>>
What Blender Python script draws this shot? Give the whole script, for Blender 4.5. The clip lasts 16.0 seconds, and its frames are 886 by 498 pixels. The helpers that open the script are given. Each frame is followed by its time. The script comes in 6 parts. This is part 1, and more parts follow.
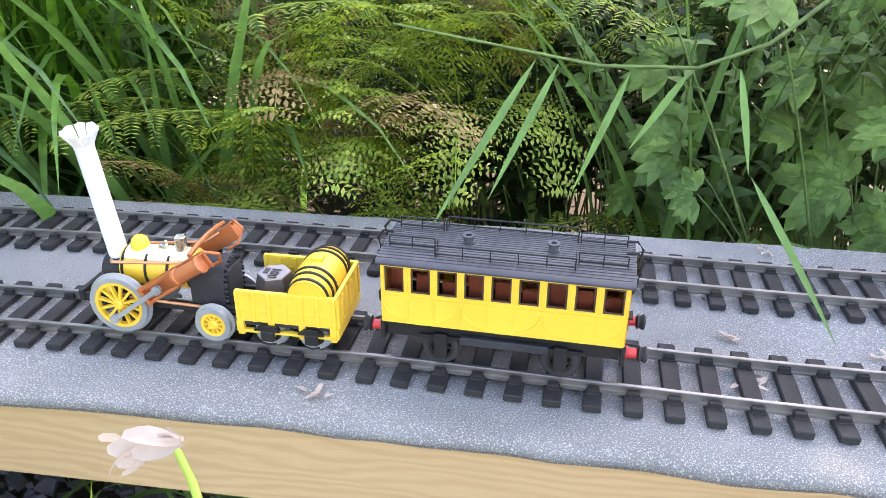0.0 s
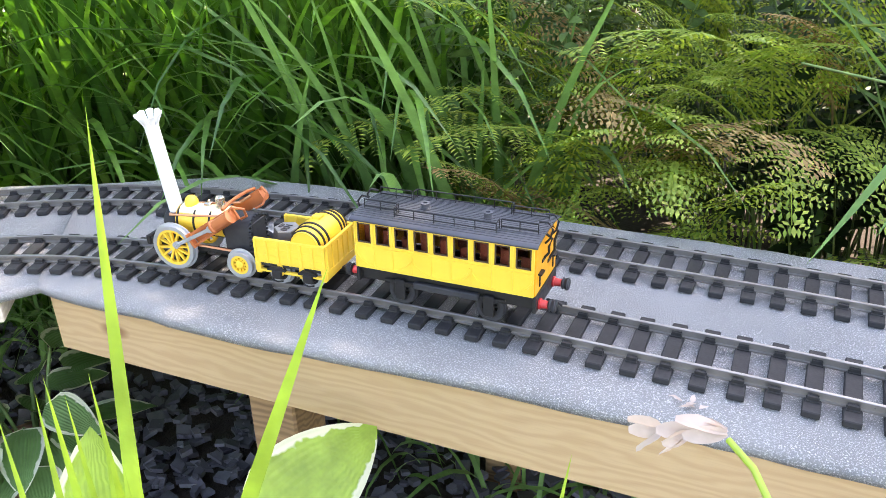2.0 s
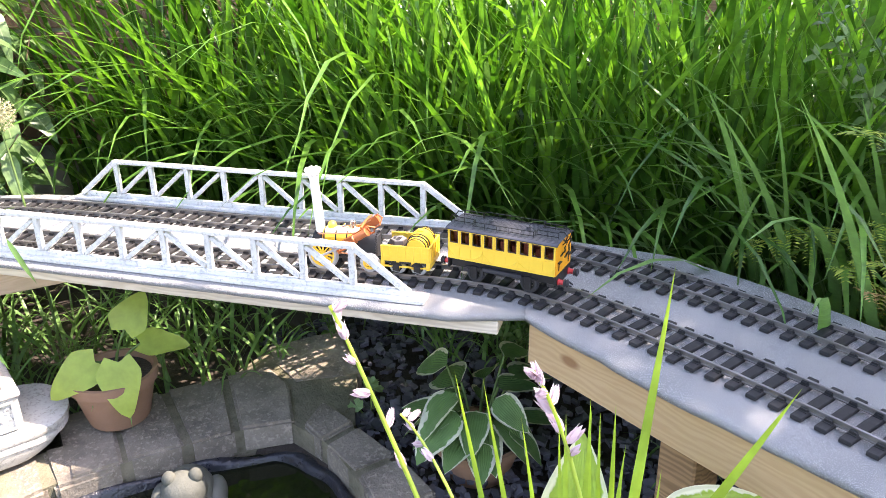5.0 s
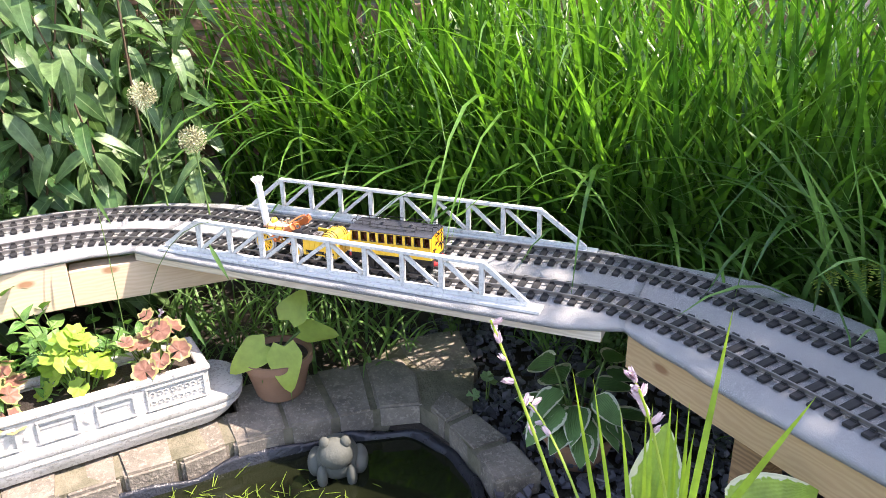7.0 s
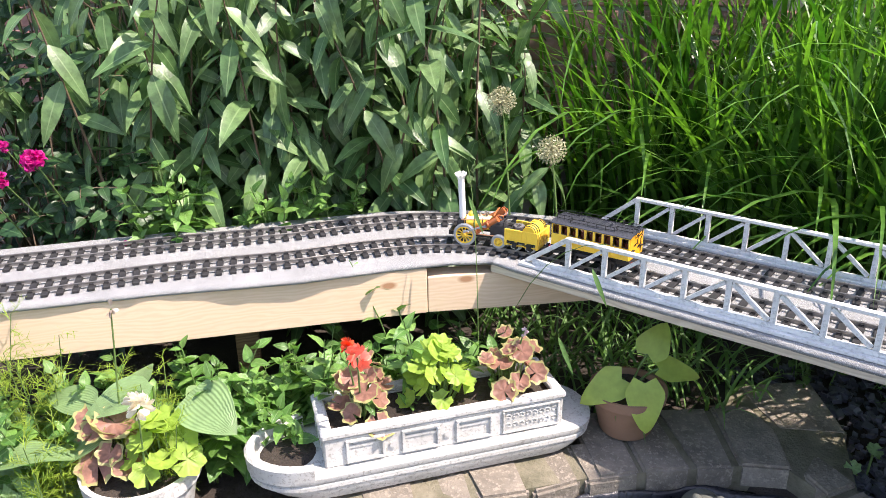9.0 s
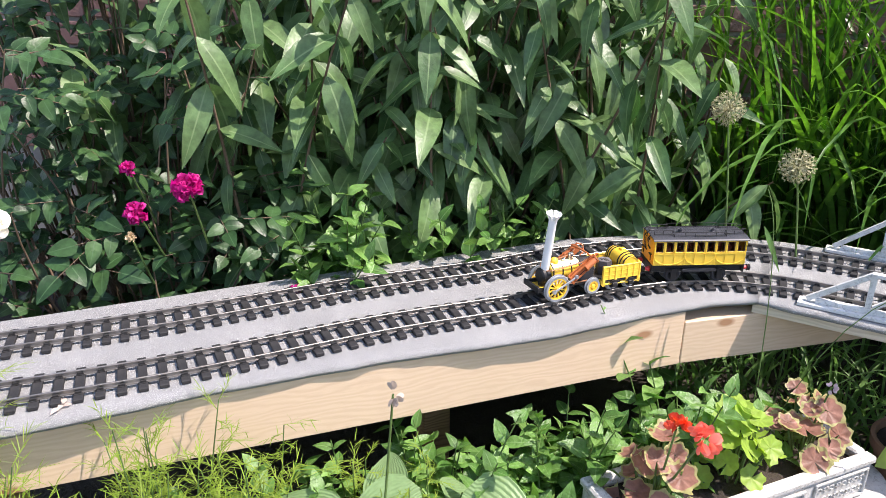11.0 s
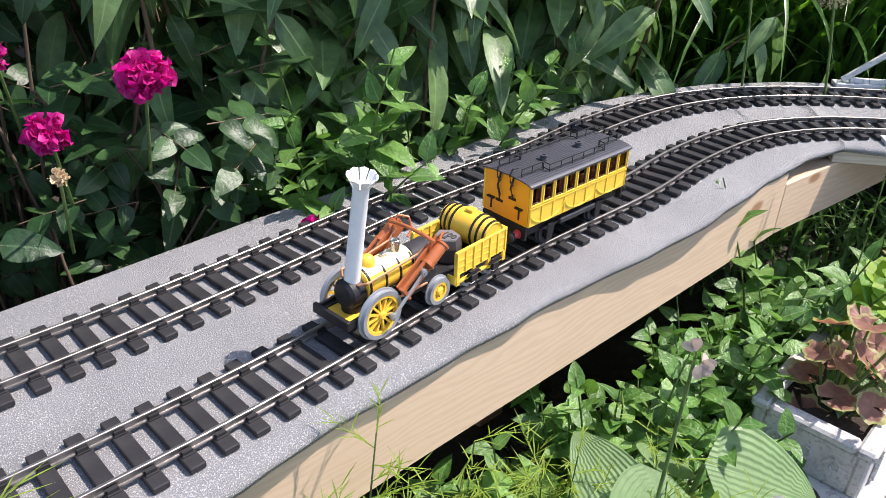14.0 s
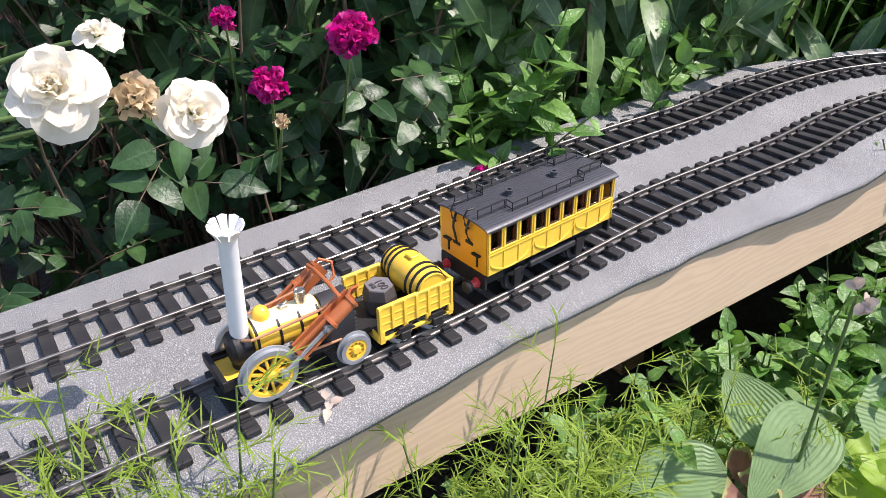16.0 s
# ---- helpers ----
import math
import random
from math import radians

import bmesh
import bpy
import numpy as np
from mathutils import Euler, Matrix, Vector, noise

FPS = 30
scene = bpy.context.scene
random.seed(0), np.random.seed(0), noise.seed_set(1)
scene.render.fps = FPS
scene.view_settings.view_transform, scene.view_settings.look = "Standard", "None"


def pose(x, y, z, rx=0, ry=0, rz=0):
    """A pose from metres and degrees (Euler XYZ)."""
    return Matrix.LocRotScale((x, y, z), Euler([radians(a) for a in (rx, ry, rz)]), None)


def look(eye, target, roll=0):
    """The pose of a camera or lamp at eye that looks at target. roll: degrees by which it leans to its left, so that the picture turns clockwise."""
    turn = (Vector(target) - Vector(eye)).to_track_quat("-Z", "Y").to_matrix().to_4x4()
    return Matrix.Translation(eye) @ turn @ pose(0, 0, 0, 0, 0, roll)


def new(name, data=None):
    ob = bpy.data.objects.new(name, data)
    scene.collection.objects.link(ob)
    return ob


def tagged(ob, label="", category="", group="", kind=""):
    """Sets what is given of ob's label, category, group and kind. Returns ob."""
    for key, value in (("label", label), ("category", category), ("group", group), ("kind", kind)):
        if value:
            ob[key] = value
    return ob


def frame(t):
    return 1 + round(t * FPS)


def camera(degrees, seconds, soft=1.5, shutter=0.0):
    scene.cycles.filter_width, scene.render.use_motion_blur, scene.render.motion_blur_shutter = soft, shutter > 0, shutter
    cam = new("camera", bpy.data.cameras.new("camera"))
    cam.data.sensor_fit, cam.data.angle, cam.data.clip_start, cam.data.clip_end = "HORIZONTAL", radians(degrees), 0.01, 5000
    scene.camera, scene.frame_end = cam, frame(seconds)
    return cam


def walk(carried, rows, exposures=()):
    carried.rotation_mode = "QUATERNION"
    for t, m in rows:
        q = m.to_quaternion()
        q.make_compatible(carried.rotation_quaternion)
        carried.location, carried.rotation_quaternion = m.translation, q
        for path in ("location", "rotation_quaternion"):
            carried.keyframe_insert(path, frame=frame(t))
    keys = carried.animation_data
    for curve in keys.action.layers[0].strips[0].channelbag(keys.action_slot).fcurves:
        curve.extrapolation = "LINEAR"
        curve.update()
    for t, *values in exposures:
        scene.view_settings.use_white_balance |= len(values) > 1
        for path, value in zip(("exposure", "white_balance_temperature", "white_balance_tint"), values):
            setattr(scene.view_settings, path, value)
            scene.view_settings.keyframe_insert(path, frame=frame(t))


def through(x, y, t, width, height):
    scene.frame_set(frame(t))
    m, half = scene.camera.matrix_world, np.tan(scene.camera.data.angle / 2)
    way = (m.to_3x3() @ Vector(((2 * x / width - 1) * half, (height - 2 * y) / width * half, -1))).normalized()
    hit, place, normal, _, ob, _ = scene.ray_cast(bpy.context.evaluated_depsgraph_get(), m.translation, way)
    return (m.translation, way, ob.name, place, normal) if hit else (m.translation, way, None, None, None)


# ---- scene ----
cam = camera(60.05, 16.0, 0.75)
PATH = [
    (0, (-0.0095, 0.1144, 0.3017), (-0.3413, 0.9450, -0.1457), 0.32),
    (0.5, (-0.0293, 0.0928, 0.3127), (-0.4210, 0.8936, -0.1404), -0.22),
    (1, (-0.0524, 0.0655, 0.3225), (-0.4883, 0.8427, -0.1313), -0.09),
    (1.5, (-0.0771, 0.0426, 0.3215), (-0.5733, 0.7899, -0.1206), -1.24),
    (2, (-0.1056, 0.0133, 0.3249), (-0.6519, 0.7312, -0.1067), -1.24),
    (2.5, (-0.1160, -0.0142, 0.3332), (-0.7081, 0.6724, -0.0888), -1.05),
    (3, (-0.1117, -0.0430, 0.3454), (-0.7500, 0.6073, -0.0665), -0.74),
    (3.5, (-0.1118, -0.0753, 0.3641), (-0.8036, 0.5247, -0.0375), -0.35),
    (4, (-0.0861, -0.0955, 0.3819), (-0.8479, 0.4247, -0.0042), -1.45),
    (4.5, (-0.0575, -0.1164, 0.4042), (-0.8790, 0.3108, 0.0265), -1.10),
    (5, (-0.0203, -0.1410, 0.4368), (-0.8772, 0.2144, 0.0633), -0.62),
    (7.5, (0.1606, -0.2865, 0.5569), (-0.7462, -0.0989, 0.1793), -0.99),
    (8, (0.1308, -0.3565, 0.5539), (-0.7859, -0.2356, 0.1731), -0.45),
    (8.5, (0.0462, -0.4597, 0.5608), (-0.8752, -0.3947, 0.1775), -0.29),
    (9, (-0.0164, -0.5594, 0.5613), (-0.9440, -0.5627, 0.1877), -0.86),
    (9.5, (-0.0653, -0.7042, 0.5648), (-0.9931, -0.7340, 0.1930), -0.37),
    (10, (-0.1335, -0.8521, 0.5514), (-1.0621, -0.8517, 0.1804), 0.30),
    (12.5, (-0.6457, -1.3313, 0.4527), (-1.5028, -1.0070, 0.0526), 0.31),
    (13, (-0.7266, -1.3580, 0.4138), (-1.5447, -0.9672, -0.0081), 1.16),
    (13.5, (-0.7668, -1.4102, 0.3932), (-1.5272, -0.9613, -0.0761), 2.45),
    (14, (-0.7831, -1.4465, 0.3774), (-1.5287, -0.9999, -0.1172), 2.01),
    (14.5, (-0.7789, -1.4666, 0.3787), (-1.5172, -1.0276, -0.1333), 2.03),
    (15, (-0.7627, -1.4848, 0.3835), (-1.5084, -1.0663, -0.1349), 1.44),
    (15.5, (-0.7492, -1.5031, 0.3820), (-1.5190, -1.1340, -0.1386), 0.14),
    (16, (-0.7357, -1.5285, 0.3862), (-1.5308, -1.2221, -0.1372), -0.99),
]
EXPOSURES = [(0.0, 3.0, 8150, 19), (2.0, 3.02, 8100, 19), (4.0, 2.84, 7850, 21), (5.0, 2.58, 7550, 23), (7.5, 1.94, 7150, 21), (10.0, 1.42, 6900, 20), (12.5, 1.20, 6700, 19), (16.0, 0.98, 6650, 20)]
walk(cam, [(t, look(eye, target, roll)) for t, eye, target, roll in PATH], EXPOSURES)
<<
__WHAT TO DO__: Your task is to repeat the data above exactly while excluding the pictures.

__WRITTEN SOLUTION__:
What Blender Python script draws this shot? Give the whole script, for Blender 4.5. The clip lasts 16.0 seconds, and its frames are 886 by 498 pixels. The helpers that open the script are given. Each frame is followed by its time. The script comes in 6 parts. This is part 1, and more parts follow.
0.0 s
2.0 s
5.0 s
7.0 s
9.0 s
11.0 s
14.0 s
16.0 s
# ---- helpers ----
import math
import random
from math import radians

import bmesh
import bpy
import numpy as np
from mathutils import Euler, Matrix, Vector, noise

FPS = 30
scene = bpy.context.scene
random.seed(0), np.random.seed(0), noise.seed_set(1)
scene.render.fps = FPS
scene.view_settings.view_transform, scene.view_settings.look = "Standard", "None"


def pose(x, y, z, rx=0, ry=0, rz=0):
    """A pose from metres and degrees (Euler XYZ)."""
    return Matrix.LocRotScale((x, y, z), Euler([radians(a) for a in (rx, ry, rz)]), None)


def look(eye, target, roll=0):
    """The pose of a camera or lamp at eye that looks at target. roll: degrees by which it leans to its left, so that the picture turns clockwise."""
    turn = (Vector(target) - Vector(eye)).to_track_quat("-Z", "Y").to_matrix().to_4x4()
    return Matrix.Translation(eye) @ turn @ pose(0, 0, 0, 0, 0, roll)


def new(name, data=None):
    ob = bpy.data.objects.new(name, data)
    scene.collection.objects.link(ob)
    return ob


def tagged(ob, label="", category="", group="", kind=""):
    """Sets what is given of ob's label, category, group and kind. Returns ob."""
    for key, value in (("label", label), ("category", category), ("group", group), ("kind", kind)):
        if value:
            ob[key] = value
    return ob


def frame(t):
    return 1 + round(t * FPS)


def camera(degrees, seconds, soft=1.5, shutter=0.0):
    scene.cycles.filter_width, scene.render.use_motion_blur, scene.render.motion_blur_shutter = soft, shutter > 0, shutter
    cam = new("camera", bpy.data.cameras.new("camera"))
    cam.data.sensor_fit, cam.data.angle, cam.data.clip_start, cam.data.clip_end = "HORIZONTAL", radians(degrees), 0.01, 5000
    scene.camera, scene.frame_end = cam, frame(seconds)
    return cam


def walk(carried, rows, exposures=()):
    carried.rotation_mode = "QUATERNION"
    for t, m in rows:
        q = m.to_quaternion()
        q.make_compatible(carried.rotation_quaternion)
        carried.location, carried.rotation_quaternion = m.translation, q
        for path in ("location", "rotation_quaternion"):
            carried.keyframe_insert(path, frame=frame(t))
    keys = carried.animation_data
    for curve in keys.action.layers[0].strips[0].channelbag(keys.action_slot).fcurves:
        curve.extrapolation = "LINEAR"
        curve.update()
    for t, *values in exposures:
        scene.view_settings.use_white_balance |= len(values) > 1
        for path, value in zip(("exposure", "white_balance_temperature", "white_balance_tint"), values):
            setattr(scene.view_settings, path, value)
            scene.view_settings.keyframe_insert(path, frame=frame(t))


def through(x, y, t, width, height):
    scene.frame_set(frame(t))
    m, half = scene.camera.matrix_world, np.tan(scene.camera.data.angle / 2)
    way = (m.to_3x3() @ Vector(((2 * x / width - 1) * half, (height - 2 * y) / width * half, -1))).normalized()
    hit, place, normal, _, ob, _ = scene.ray_cast(bpy.context.evaluated_depsgraph_get(), m.translation, way)
    return (m.translation, way, ob.name, place, normal) if hit else (m.translation, way, None, None, None)


# ---- scene ----
cam = camera(60.05, 16.0, 0.75)
PATH = [
    (0, (-0.0095, 0.1144, 0.3017), (-0.3413, 0.9450, -0.1457), 0.32),
    (0.5, (-0.0293, 0.0928, 0.3127), (-0.4210, 0.8936, -0.1404), -0.22),
    (1, (-0.0524, 0.0655, 0.3225), (-0.4883, 0.8427, -0.1313), -0.09),
    (1.5, (-0.0771, 0.0426, 0.3215), (-0.5733, 0.7899, -0.1206), -1.24),
    (2, (-0.1056, 0.0133, 0.3249), (-0.6519, 0.7312, -0.1067), -1.24),
    (2.5, (-0.1160, -0.0142, 0.3332), (-0.7081, 0.6724, -0.0888), -1.05),
    (3, (-0.1117, -0.0430, 0.3454), (-0.7500, 0.6073, -0.0665), -0.74),
    (3.5, (-0.1118, -0.0753, 0.3641), (-0.8036, 0.5247, -0.0375), -0.35),
    (4, (-0.0861, -0.0955, 0.3819), (-0.8479, 0.4247, -0.0042), -1.45),
    (4.5, (-0.0575, -0.1164, 0.4042), (-0.8790, 0.3108, 0.0265), -1.10),
    (5, (-0.0203, -0.1410, 0.4368), (-0.8772, 0.2144, 0.0633), -0.62),
    (7.5, (0.1606, -0.2865, 0.5569), (-0.7462, -0.0989, 0.1793), -0.99),
    (8, (0.1308, -0.3565, 0.5539), (-0.7859, -0.2356, 0.1731), -0.45),
    (8.5, (0.0462, -0.4597, 0.5608), (-0.8752, -0.3947, 0.1775), -0.29),
    (9, (-0.0164, -0.5594, 0.5613), (-0.9440, -0.5627, 0.1877), -0.86),
    (9.5, (-0.0653, -0.7042, 0.5648), (-0.9931, -0.7340, 0.1930), -0.37),
    (10, (-0.1335, -0.8521, 0.5514), (-1.0621, -0.8517, 0.1804), 0.30),
    (12.5, (-0.6457, -1.3313, 0.4527), (-1.5028, -1.0070, 0.0526), 0.31),
    (13, (-0.7266, -1.3580, 0.4138), (-1.5447, -0.9672, -0.0081), 1.16),
    (13.5, (-0.7668, -1.4102, 0.3932), (-1.5272, -0.9613, -0.0761), 2.45),
    (14, (-0.7831, -1.4465, 0.3774), (-1.5287, -0.9999, -0.1172), 2.01),
    (14.5, (-0.7789, -1.4666, 0.3787), (-1.5172, -1.0276, -0.1333), 2.03),
    (15, (-0.7627, -1.4848, 0.3835), (-1.5084, -1.0663, -0.1349), 1.44),
    (15.5, (-0.7492, -1.5031, 0.3820), (-1.5190, -1.1340, -0.1386), 0.14),
    (16, (-0.7357, -1.5285, 0.3862), (-1.5308, -1.2221, -0.1372), -0.99),
]
EXPOSURES = [(0.0, 3.0, 8150, 19), (2.0, 3.02, 8100, 19), (4.0, 2.84, 7850, 21), (5.0, 2.58, 7550, 23), (7.5, 1.94, 7150, 21), (10.0, 1.42, 6900, 20), (12.5, 1.20, 6700, 19), (16.0, 0.98, 6650, 20)]
walk(cam, [(t, look(eye, target, roll)) for t, eye, target, roll in PATH], EXPOSURES)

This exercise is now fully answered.